Après ces émotions, la balade point trop tardive : pas question de lanterner sur l’inauguration du lé qui fleure encore le remugle des sédiments remués. Le tracteur est passé dans le lit du canal pour en récurer les bords ; il y a laissé les mêmes grosses traces que l’an dernier – déjà le temps d’une révolution : "Non, Sire, ce n’est pas une révolte !" –, moment où j’avais photographié mes deux “fantômes" se tenant par la main dans des odeurs d’herbe fauchée de frais et de roseaux mâchouillés par l’engin. Et, dès que nous aurons passé la haie qui borde le chemin des Arènes, le lé s’offrira à nous dans sa splendeur intégrale, quand la veille encore, on pouvait l’envisager tout hirsute en sa forêt de cannes bruissantes à tous les vents. Sa vastitude alanguie, sa courbe tendre et paresseuse dans le contre-jour de l’astre hiémal…

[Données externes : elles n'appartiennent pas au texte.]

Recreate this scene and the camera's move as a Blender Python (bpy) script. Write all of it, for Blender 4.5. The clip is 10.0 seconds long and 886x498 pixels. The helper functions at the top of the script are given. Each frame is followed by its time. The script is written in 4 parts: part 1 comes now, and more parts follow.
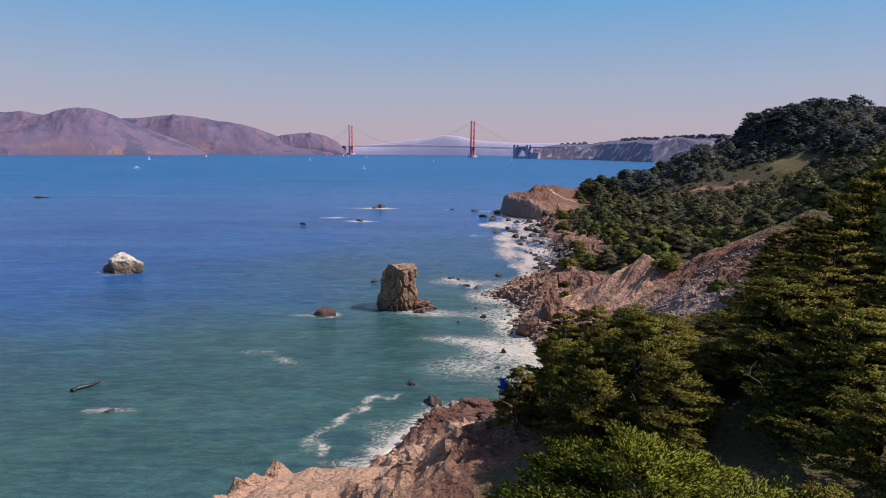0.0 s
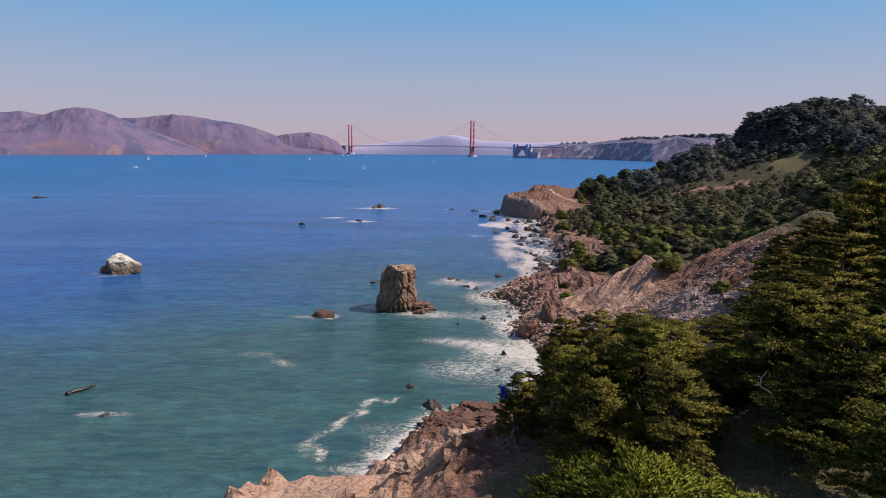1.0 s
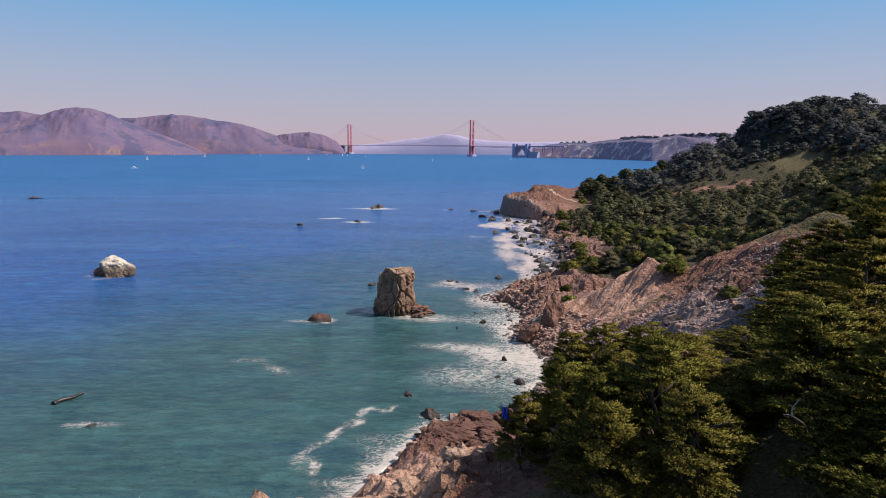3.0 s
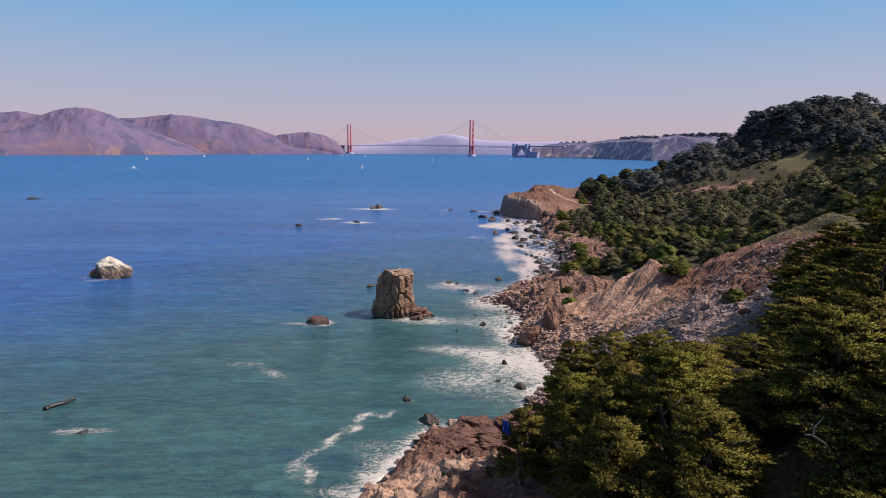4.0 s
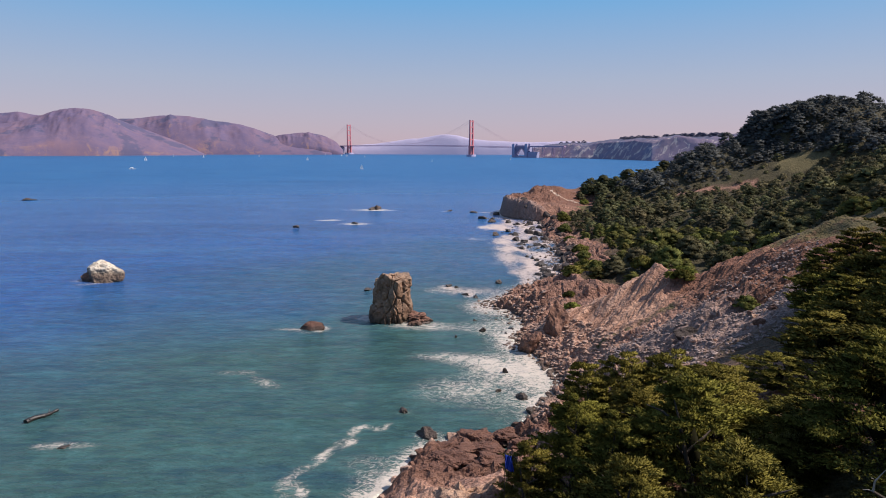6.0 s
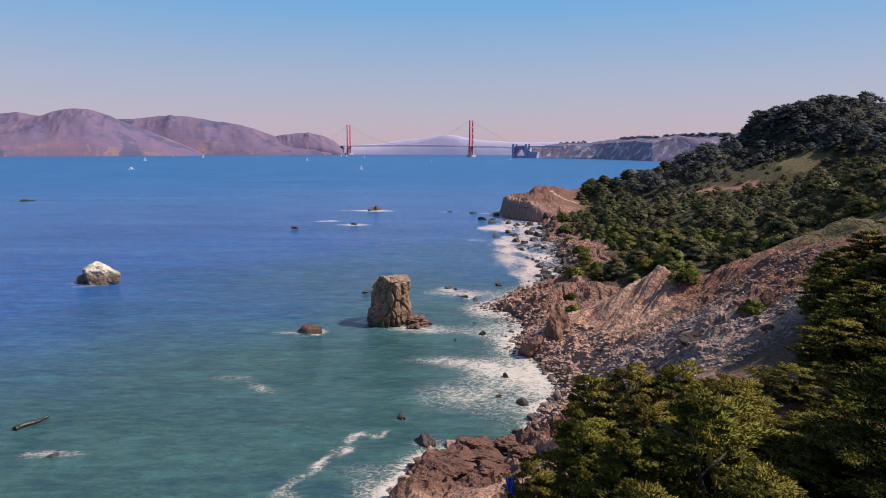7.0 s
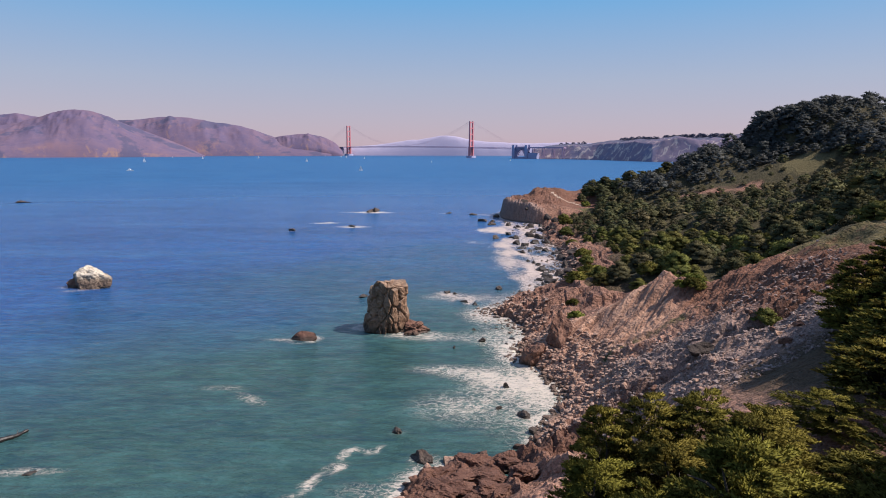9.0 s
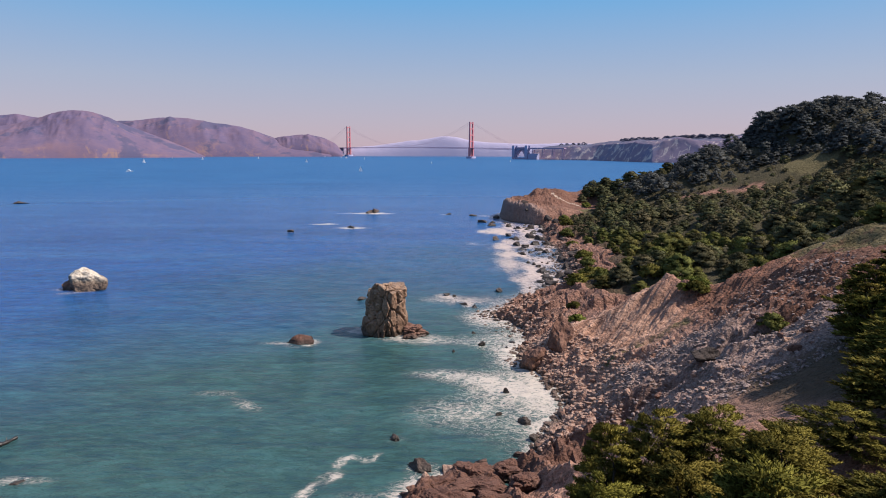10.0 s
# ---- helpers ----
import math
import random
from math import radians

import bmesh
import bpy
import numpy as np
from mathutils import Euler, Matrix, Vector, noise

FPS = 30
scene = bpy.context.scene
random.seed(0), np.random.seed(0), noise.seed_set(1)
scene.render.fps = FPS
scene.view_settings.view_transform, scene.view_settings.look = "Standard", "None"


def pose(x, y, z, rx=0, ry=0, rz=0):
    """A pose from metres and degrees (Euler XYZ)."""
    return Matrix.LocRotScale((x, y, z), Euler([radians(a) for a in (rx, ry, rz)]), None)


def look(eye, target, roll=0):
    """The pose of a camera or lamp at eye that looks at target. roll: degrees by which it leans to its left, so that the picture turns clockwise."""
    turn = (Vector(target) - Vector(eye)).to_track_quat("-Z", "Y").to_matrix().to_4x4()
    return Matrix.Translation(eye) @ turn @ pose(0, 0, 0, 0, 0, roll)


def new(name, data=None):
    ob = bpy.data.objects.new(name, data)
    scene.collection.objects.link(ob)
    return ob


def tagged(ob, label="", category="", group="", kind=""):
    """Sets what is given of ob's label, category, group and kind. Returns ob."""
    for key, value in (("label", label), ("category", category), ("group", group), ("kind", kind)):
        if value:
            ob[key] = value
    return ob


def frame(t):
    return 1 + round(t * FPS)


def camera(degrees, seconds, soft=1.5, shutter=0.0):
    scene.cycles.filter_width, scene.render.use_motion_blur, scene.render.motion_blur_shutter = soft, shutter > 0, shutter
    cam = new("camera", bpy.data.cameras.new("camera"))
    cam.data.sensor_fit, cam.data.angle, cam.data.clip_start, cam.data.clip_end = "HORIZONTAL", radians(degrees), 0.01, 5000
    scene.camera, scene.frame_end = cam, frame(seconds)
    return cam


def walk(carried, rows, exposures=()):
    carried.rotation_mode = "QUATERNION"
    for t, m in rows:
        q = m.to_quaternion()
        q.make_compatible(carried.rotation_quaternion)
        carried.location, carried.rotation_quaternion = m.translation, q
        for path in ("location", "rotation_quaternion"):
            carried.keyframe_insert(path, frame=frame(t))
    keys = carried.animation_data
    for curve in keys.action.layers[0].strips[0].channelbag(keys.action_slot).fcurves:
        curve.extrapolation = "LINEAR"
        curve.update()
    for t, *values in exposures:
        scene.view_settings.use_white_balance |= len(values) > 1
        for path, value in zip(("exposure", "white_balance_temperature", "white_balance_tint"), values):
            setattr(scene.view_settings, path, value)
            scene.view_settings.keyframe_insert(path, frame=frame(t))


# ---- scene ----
cam = camera(71.4, 10.0, soft=0.95)
PATH = [
    (0.0, (-0.915, -4.259, 60.577), (-0.795, 94.411, 44.323), 0.44),
    (0.5, (-0.858, -3.356, 60.648), (-0.719, 95.309, 44.361), 0.42),
    (1.0, (-0.796, -2.356, 60.716), (-0.640, 96.304, 44.400), 0.40),
    (1.5, (-0.729, -1.266, 60.781), (-0.557, 97.390, 44.439), 0.37),
    (2.0, (-0.658, -0.093, 60.842), (-0.470, 98.559, 44.479), 0.35),
    (2.5, (-0.581, 1.154, 60.900), (-0.380, 99.803, 44.519), 0.33),
    (3.0, (-0.500, 2.469, 60.954), (-0.286, 101.116, 44.561), 0.31),
    (3.5, (-0.414, 3.845, 61.005), (-0.189, 102.491, 44.603), 0.29),
    (4.0, (-0.323, 5.274, 61.053), (-0.088, 103.919, 44.646), 0.28),
    (4.5, (-0.227, 6.749, 61.097), (0.017, 105.393, 44.690), 0.26),
    (5.0, (-0.127, 8.262, 61.138), (0.125, 106.907, 44.736), 0.25),
    (5.5, (-0.021, 9.806, 61.175), (0.237, 108.453, 44.782), 0.23),
    (6.0, (0.089, 11.374, 61.209), (0.353, 110.023, 44.830), 0.22),
    (6.5, (0.204, 12.958, 61.239), (0.472, 111.610, 44.879), 0.21),
    (7.0, (0.324, 14.552, 61.267), (0.595, 113.208, 44.930), 0.20),
    (7.5, (0.449, 16.147, 61.290), (0.721, 114.808, 44.982), 0.19),
    (8.0, (0.579, 17.737, 61.311), (0.851, 116.404, 45.036), 0.19),
    (8.5, (0.713, 19.314, 61.328), (0.985, 117.987, 45.091), 0.18),
    (9.0, (0.853, 20.871, 61.341), (1.122, 119.551, 45.148), 0.17),
    (9.5, (0.997, 22.401, 61.351), (1.263, 121.089, 45.207), 0.17),
    (10.0, (1.146, 23.896, 61.358), (1.408, 122.592, 45.268), 0.17),
]
walk(cam, [(t, look(eye, target, roll)) for t, eye, target, roll in PATH], [(0, 0.42, 6250, 15), (2.5, 0.5, 6310, 15.5), (4.5, 0.53, 6400, 16.5), (10, 0.56, 6380, 16.5)])

# ---- light: clear midday, sun to the right ----
SUN_TO = Vector((0.655, -0.02, 0.755)).normalized()
SUN_EL, SUN_AZ = math.asin(SUN_TO.z), math.atan2(SUN_TO.x, SUN_TO.y)
world = bpy.data.worlds.new("sky")
scene.world = world
world.use_nodes = True
wn, wl = world.node_tree.nodes, world.node_tree.links
wn.clear()
w_out, w_bg = wn.new("ShaderNodeOutputWorld"), wn.new("ShaderNodeBackground")
w_sky = wn.new("ShaderNodeTexSky")
w_sky.sky_type = "NISHITA"
w_sky.sun_disc = False
w_sky.sun_elevation, w_sky.sun_rotation = SUN_EL, SUN_AZ
w_sky.altitude, w_sky.air_density, w_sky.dust_density, w_sky.ozone_density = 60, 1.0, 0.6, 2.0
w_bg.inputs["Strength"].default_value = 0.12
# a low band of rosy sea haze along the horizon
w_tc, w_sep = wn.new("ShaderNodeTexCoord"), wn.new("ShaderNodeSeparateXYZ")
w_ramp, w_mix, w_tone = wn.new("ShaderNodeValToRGB"), wn.new("ShaderNodeMix"), wn.new("ShaderNodeValToRGB")
w_mix.data_type = "RGBA"
w_ramp.color_ramp.interpolation = "EASE"
w_ramp.color_ramp.elements[0].position, w_ramp.color_ramp.elements[0].color = 0.2, (0.92, 0.92, 0.92, 1)
w_ramp.color_ramp.elements[1].position, w_ramp.color_ramp.elements[1].color = 0.55, (0, 0, 0, 1)
w_tone.color_ramp.elements[0].position, w_tone.color_ramp.elements[0].color = 0.0, (0.69, 0.53, 0.60, 1)
w_tone.color_ramp.elements[1].position, w_tone.color_ramp.elements[1].color = 0.24, (0.14, 0.52, 0.92, 1)
w_half = w_tone.color_ramp.elements.new(0.10)
w_half.color = (0.495, 0.57, 0.72, 1)
w_gain = wn.new("ShaderNodeVectorMath")
w_gain.operation = "SCALE"
w_gain.inputs["Scale"].default_value = 4.3
wl.new(w_tc.outputs["Generated"], w_sep.inputs[0])
wl.new(w_sep.outputs["Z"], w_ramp.inputs["Fac"])
wl.new(w_sep.outputs["Z"], w_tone.inputs["Fac"])
wl.new(w_tone.outputs["Color"], w_gain.inputs[0])
wl.new(w_gain.outputs[0], w_mix.inputs[7])
wl.new(w_ramp.outputs["Color"], w_mix.inputs[0])
wl.new(w_sky.outputs["Color"], w_mix.inputs[6])
wl.new(w_mix.outputs[2], w_bg.inputs["Color"])
wl.new(w_bg.outputs[0], w_out.inputs[0])

sun_data = bpy.data.lights.new("sun", "SUN")
sun_data.energy, sun_data.angle, sun_data.color = 4.2, radians(0.55), (1.0, 0.93, 0.82)
sun = new("sun", sun_data)
sun.matrix_world = look(SUN_TO * 500, (0, 0, 0))

# ---- small tools ----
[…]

Imagine-toi une contemplation béate des choses, troublée ça et là par le cri indécent d’un merle ou la vision fugitive du trait roux signé par un écureuil fuyant sur le gazon

Difficile de terminer l’année sans mentionner le joli voyage immobile que m’aura offert le dernier Pelecanos – un polar washingtonien –, effectué sans le moindre souci de change euro contre dollar. Un étonnant road movie très arrosé au régime exclusif Budweiser et bourbon avalés dans l’ordre ou le désordre, à travers une flopée d’états. Démarrant de DC, ainsi qu’on nomme là-bas le District de Columbia qui abrite la capitale fédérale, pour rejoindre les Keys, ce chapelet d’îles éparpillées tout au bout de la Floride. A travers le Maryland, la Virginie, les deux Caroline, la Georgie et, justement, la Floride. Un florilège des anciens états confédérés. Enfin, après avoir remonté la longue péninsule et virant plein Ouest, l’Alabama et la Louisiane, un arrêt à La Nouvelle-Orléans avant de remonter d’une seule traite, reliant sans férir Basin Street à Capitol Hill.